Ever heard of Munehisa Homma? If you're serious about trading, his story is honestly something you need to know. This guy literally changed how we read markets, and I'm not exaggerating.



So picture this: Japan, 1724. Rice wasn't just food back then—it was the entire economy. Homma grew up watching rice prices swing wildly, and instead of just accepting the chaos, he started asking questions. Why do prices move the way they do? What's actually driving these swings?

Here's where it gets interesting. Munehisa Homma realized something most traders miss even today: markets aren't random. They're emotional. Fear, greed, excitement—these aren't just feelings, they're literally written into price action. So he developed a system to visualize exactly that. The body of the candle shows the open-close spread, the shadows show the highs and lows. Simple? Yeah. Genius? Absolutely.
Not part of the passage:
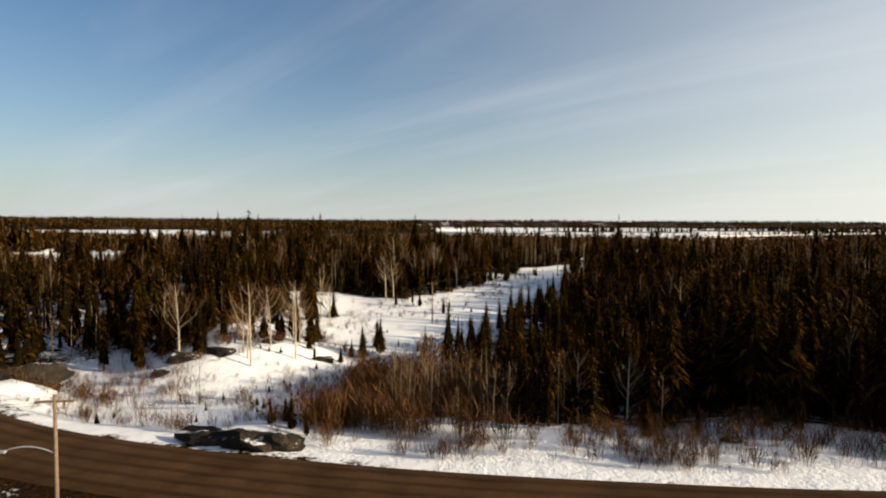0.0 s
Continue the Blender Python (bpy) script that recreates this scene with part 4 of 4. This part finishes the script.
def wires(a, b, za, zb, sag=1.2):
    """Three sagging conductors between two poles."""
    (ax, ay), (bx, by) = a, b
    d = np.array((bx - ax, by - ay))
    n = np.array((-d[1], d[0])) / np.hypot(*d)
    root = tagged(new("power_line"), "thin sagging overhead wires between wooden poles", "wires", "wire spans")
    root.location = (ax, ay, za)
    for o in (-1.05, 0.35, 1.05):
        bm = bmesh.new()
        rings = []
        for k in range(11):
            s = k / 10
            p = Vector((d[0] * s + n[0] * o, d[1] * s + n[1] * o, (zb - za) * s - 4 * sag * s * (1 - s)))
            rings.append([bm.verts.new(p + Vector((n[0] * u, n[1] * u, w))) for u, w in ((0.012, 0), (-0.006, 0.01), (-0.006, -0.01))])
        for q, r in zip(rings, rings[1:]):
            for k in range(3):
                bm.faces.new((q[k], q[(k + 1) % 3], r[(k + 1) % 3], r[k]))
        solid("wire", bm, RUBBER, root)


LINE = [(-25.4, 40, 9.8, True), (-2.5, 140.2, 9.4, False), (40, 216.5, 9.6, False), (92, 328, 9.6, False), (157, 456, 9.6, False), (228, 590, 9.6, False)]
SECOND = [(109, 357, 9.6, False), (176, 488, 9.6, False)]
ROADSIDE = [(-102, 118, 9, False), (-124, 103, 9, False), (-156, 160, 9, False), (-364, 198, 9.5, False), (-383, 204, 9.5, False), (-268, 190, 9.5, False), (-460, 232, 9.5, False)]
for row in (LINE, SECOND):
    for k, (x, y, h, lamp) in enumerate(row):
        nx, ny = row[min(k + 1, len(row) - 1)][:2] if k < len(row) - 1 else row[k - 1][:2]
        pole(x, y, h, math.degrees(math.atan2(ny - y, nx - x)) + 90 if not lamp else 8, 1, lamp)
    for p, q in zip(row, row[1:]):
        wires(p[:2], q[:2], level_at(*p[:2]) + p[2] - 0.2, level_at(*q[:2]) + q[2] - 0.2)
wires((-25.4, 40), (-90, 46), level_at(-25.4, 40) + 9.4, 7.0, 0.8)
for x, y, h, lamp in ROADSIDE:
    pole(x, y, h, 40, 1, lamp)


def power_station():
    root = tagged(new("power_station"), "long ochre masonry power station with tall windows beside its dam", "power station")
    root.matrix_basis = pose(-902, 32, -2, 0, 0, 96)
    solid("wall", made(box, -33, 33, -8, 8, -4, 14.5), OCHRE, root)
    solid("roof", made(box, -33.6, 33.6, -8.6, 8.6, 14.5, 15.3), CONCRETE, root)
    for k in range(13):
        x = -30 + k * 5
        for s in (-1, 1):
            solid("window", made(box, x - 1.1, x + 1.1, s * 8 - 0.1, s * 8 + 0.1, 4, 11.5), WINDOW, root)
    solid("annex", made(box, 33, 60, -6, 6, -4, 10), OCHRE, root)
    solid("annex_roof", made(box, 32.8, 60.4, -6.4, 6.4, 10, 10.6), ROOFS[0][1], root)
    dam = tagged(new("dam"), "concrete dam with open sluice bays and a walkway", "dam")
    dam.matrix_basis = pose(-898, -22, -2, 0, 0, 96)
    solid("walkway", made(box, -21, 21, -2.5, 2.5, 8.4, 9.2), CONCRETE, dam)
    for k in range(9):
        solid("pier", made(box, -20 + k * 5 - 0.6, -20 + k * 5 + 0.6, -2.5, 2.5, -4, 8.4), CONCRETE, dam)
    solid("gantry", made(box, -21, 21, -0.6, 0.6, 13.2, 13.8), STEEL, dam)
    for k in (-20, 0, 20):
        solid("gantry_post", made(rod, (k, 0, 9.2), (k, 0, 13.2), 0.3, 0.3, 6), STEEL, dam)


power_station()


def water_tower(x, y, top, wide):
    z = level_at(x, y)
    root = tagged(new("water_tower"), "far white water tower on the skyline", "water tower", "water towers")
    root.location = (x, y, z)
    bm = bmesh.new()
    bmesh.ops.create_uvsphere(bm, u_segments=14, v_segments=8, radius=wide / 2, matrix=Matrix.Translation((0, 0, top - z)) @ Matrix.Diagonal((1, 1, 0.75, 1)))
    solid("tank", bm, WHITE, root, smooth=True)
    solid("shaft", made(rod, (0, 0, -2), (0, 0, top - z), wide * 0.16, wide * 0.12, 10), WHITE, root)


water_tower(-3030, 720, 48, 20)
water_tower(-2985, 906, 34, 24)


def mast(x, y, tall):
    root = tagged(new("radio_mast"), "slender lattice radio mast above the trees", "mast")
    root.location = (x, y, level_at(x, y))
    for k in range(3):
        a = k * 2.094
        solid("leg", made(rod, (0.7 * math.cos(a), 0.7 * math.sin(a), 0), (0.25 * math.cos(a), 0.25 * math.sin(a), tall), 0.12, 0.08, 5), STEEL, root)
    for k in range(12):
        z = tall * k / 12
        solid("brace", made(rod, (0.7, 0, z), (-0.35, 0.6, z + tall / 12), 0.06, 0.06, 4), STEEL, root)


mast(-915, 322, 32)


def bridge():
    """The long low bridge at the frozen lake's outlet."""
    root = tagged(new("bridge"), "long low road bridge on piers over lake ice", "bridge")
    a, b = np.array((342.0, 817.0)), np.array((900.0, 1230.0))
    d = b - a
    n = float(np.hypot(*d))
    root.matrix_basis = pose(a[0], a[1], 0, 0, 0, math.degrees(math.atan2(d[1], d[0])))
    solid("deck", made(box, 0, n, -4, 4, 3.2, 4.2), CONCRETE, root)
    for k in range(int(n // 24) + 1):
        solid("pier", made(box, k * 24 - 0.7, k * 24 + 0.7, -3, 3, -7, 3.2), CONCRETE, root)
    for s in (-4, 3.8):
        solid("railing", made(box, 0, n, s, s + 0.2, 4.2, 5.2), STEEL, root)


bridge()


def rock_material():
    """Dark granite; old snow lies on what faces up."""
    k = Mat("snow_capped_granite", 0.9, 0.2)
    n1, n2 = k.noise(0.9, 5, 0.65), k.noise(5.0, 4, 0.6)
    g = k.node("ShaderNodeNewGeometry")
    up = k.node("ShaderNodeSeparateXYZ")
    k.link(g.outputs["Normal"], up.inputs[0])
    lie = k.math("ADD", up.outputs[2], k.math("MULTIPLY", k.math("SUBTRACT", n1, 0.5), 0.9))
    snow = k.math("MULTIPLY", k.math("SUBTRACT", lie, 0.93), 9.0, True)
    stone = k.mix(k.math("MULTIPLY", n2, 0.6), k.ramp(n1, [(0.32, (0.008, 0.006, 0.0045)), (0.55, (0.024, 0.018, 0.013)), (0.75, (0.085, 0.060, 0.038))]), (0.015, 0.011, 0.008))
    k.bump(k.math("ADD", n1, n2), 0.6, 0.25)
    return k.color(k.mix(snow, stone, (0.78, 0.78, 0.80)))


CAPPED = rock_material()
CLOD = plain("frozen_dirt", (0.15, 0.105, 0.062), 0.95, 0.0, 1.5, 0.5)


def boulder(x, y, s, seed, label="dark granite boulder half buried in snow", long=1.0, mat=None, turn=None):
    """A broken block: a ball cut back by flat breaks, with rough faces."""
    r = random.Random(seed)
    bm = bmesh.new()
    bmesh.ops.create_icosphere(bm, subdivisions=3, radius=1.0)
    k = Vector((r.uniform(0, 9), r.uniform(0, 9), r.uniform(0, 9)))
    cuts = [(Vector((r.gauss(0, 1), r.gauss(0, 1), r.gauss(0.1, 0.7))).normalized(), r.uniform(0.35, 0.8)) for _ in range(17)]
    for v in bm.verts:
        for n, d in cuts:
            o = v.co.dot(n) - d
            if o > 0:
                v.co -= n * o
        v.co *= 1 + 0.22 * noise.noise(v.co * 2.3 + k) + 0.22 * noise.noise(v.co * 5.0 + k)
        v.co = Vector((v.co.x * s * long, v.co.y * s * 0.8, max(v.co.z, -0.5) * s * 0.66))
    bmesh.ops.recalc_face_normals(bm, faces=bm.faces[:])
    me = bpy.data.meshes.new("boulder")
    bm.to_mesh(me)
    bm.free()
    me.materials.append(mat or CAPPED)
    ob = tagged(new("boulder", me), label, "rock", "boulders")
    ob.matrix_basis = pose(x, y, level_at(x, y) + 0.12 * s, 0, 0, r.uniform(0, 360) if turn is None else turn)


for x, y, s, long, turn in ((-41.6, 99.6, 2.8, 1.7, 10), (-36.2, 101.1, 2.4, 1.8, -5), (-22.8, 57.8, 2.4, 2.0, -14), (-19.1, 56.9, 2.6, 1.9, -12), (-15.2, 56.6, 2.3, 1.8, -10), (-20.8, 106.2, 1.6, 1.6, 5), (-62.1, 87.6, 4.2, 1.6, 40), (-54.3, 80.1, 3.2, 1.6, 35),
                            (-69.4, 92.2, 3.0, 1.5, 45), (45.4, 70.6, 1.6, 1.6, 20), (53.9, 74.8, 1.8, 1.5, 10), (28.2, 59.6, 1.0, 1.5, 0), (-44.2, 96, 1.6, 1.4, 30), (-30.9, 108.7, 1.3, 1.5, 0), (-12.5, 112.6, 1.1, 1.3, 0)):
    boulder(x, y, s, int(x * 7 + y), "dark granite ledge with a snow cap", long, CAPPED, turn)
for x, y, size, long in ((-234, 105, 3.4, 1.8), (-257, 130, 3.2, 1.9), (-224, 85, 2.6, 1.7), (-212, 81, 2.4, 1.6), (-175, 36, 4.6, 1.7), (-168, 40, 3.4, 1.5), (-192, 62, 2.0, 1.4), (-200, 64, 2.4, 1.5), (-259, 121, 2.6, 1.6)):
    boulder(x, y, size, int(x * 5 + y), "dark granite ledge at the edge of snow-covered ice", long)
rk = random.Random(4)
for _ in range(110):
    x, y = rk.uniform(-340, -228), rk.uniform(25, 140)
    if inside(ROCKHILL, np.array([x]), np.array([y]))[0]:
        boulder(x, y, rk.uniform(0.6, 2.6), int(x * 13 + y), "weathered granite outcrop among snow and brush", rk.uniform(1.0, 2.2))
for _ in range(80):
    x, y = rk.uniform(-215, -140), rk.uniform(-60, 70)
    if reach(OUTCROP, np.array([x]), np.array([y]))[0] > -8:
        boulder(x, y, rk.uniform(0.8, 3.4), int(x * 11 + y), "dark granite outcrop beside a snowy clearing", rk.uniform(1.0, 2.0))
for _ in range(150):
    x, y = rk.uniform(-172, -126), rk.uniform(64, 120)
    if inside(MOUND, np.array([x]), np.array([y]))[0]:
        boulder(x, y, rk.uniform(0.4, 1.9), int(x * 17 + y), "broken tan rock and frozen dirt on the bare mound", rk.uniform(1.0, 1.8), CLOD if rk.random() < 0.7 else CAPPED)


def car(x, y, turn, paint, label):
    root = tagged(new("car"), label, "car", "parked cars")
    root.matrix_basis = pose(x, y, level_at(x, y) + 0.15, 0, 0, turn)
    bm = bmesh.new()
    prism(bm, [(-0.85, 0.3), (0.85, 0.3), (0.85, 0.85), (0.78, 0.95), (-0.78, 0.95), (-0.85, 0.85)], -2.2, 2.2)
    solid("body", bm, CAR_PAINTS[paint], root)
    bm = bmesh.new()
    prism(bm, [(-0.78, 0.95), (0.78, 0.95), (0.6, 1.45), (-0.6, 1.45)], -1.4, 0.9)
    solid("cabin", bm, WINDOW, root)
    for px in (-1.35, 1.35):
        for py in (-0.8, 0.8):
            solid("wheel", made(rod, (px, py - 0.1, 0.32), (px, py + 0.1, 0.32), 0.32, 0.32, 10), RUBBER, root)


car(-340, 222, 15, 0, "red car parked in a snowy yard")
for k, (x, y) in enumerate(((-352, 300), (-372, 316), (-398, 340), (-365, 232), (-345, 208), (-446, 352), (-420, 236), (-520, 378))):
    car(x, y, -20 + 90 * (k % 2), 1 + k % 2, ("white" if k % 2 == 0 else "dark") + " car parked beside a town street")


def brush_pile(x, y, wide, seed):
    """A heap of cut branches."""
    r = random.Random(seed)
    p = Pile()
    for _ in range(90):
        o = np.array((r.gauss(0, 0.35) * wide, r.gauss(0, 0.25) * wide, abs(r.gauss(0, 0.16)) * wide))
        a, ln = r.uniform(0, 6.283), r.uniform(0.3, 0.8) * wide
        e = o + (ln * math.cos(a), ln * math.sin(a), r.uniform(-0.1, 0.25) * ln)
        e[2] = max(e[2], 0.02)
        blade(p, o, e, 0.05, r.choice((1, 2, 2, 1)))
    v, f, m = p.arrays()
    ob = mesh_object("cut_brush", v, f, TREE_MATS, m)
    ob.matrix_basis = pose(x, y, level_at(x, y), 0, 0, r.uniform(0, 360))
    tagged(ob, "heap of cut brown branches lying on snow", "brush pile", "brush piles")


for k, (x, y, w) in enumerate(((34, 234, 2.4), (40.5, 217.5, 1.6), (41, 239, 1.6), (46, 239, 2.0), (50, 238, 1.6), (52, 242, 1.2), (46, 226, 0.9), (25, 191, 2.2), (28, 191.5, 1.6), (47, 247, 1.2), (66, 300, 2.2), (80, 318, 2.4))):
    brush_pile(x, y, w, k)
What blows my mind is that Homma didn't just theorize about this stuff. The guy was an actual trading machine. We're talking 100+ consecutive winning trades. Not luck. That came from studying behavior, understanding supply and demand, and reading what the market was really saying beneath the surface.

Fast forward to now: Japanese candlesticks are everywhere. Stocks, crypto, futures—doesn't matter. Every serious trader uses them because Munehisa Homma figured out something timeless: if you understand the emotion behind price movement, you're already ahead of the game.

The real lesson here? Markets reward people who think differently. Homma didn't follow the crowd; he created a new language for reading it. Simplicity, observation, and discipline. That's the framework that worked 300 years ago and still works today.

If you're trading crypto or anything else, spend some time understanding candlestick patterns. It's not outdated—it's foundational. And remember where it came from: a trader in 18th century Japan who decided to see what others couldn't.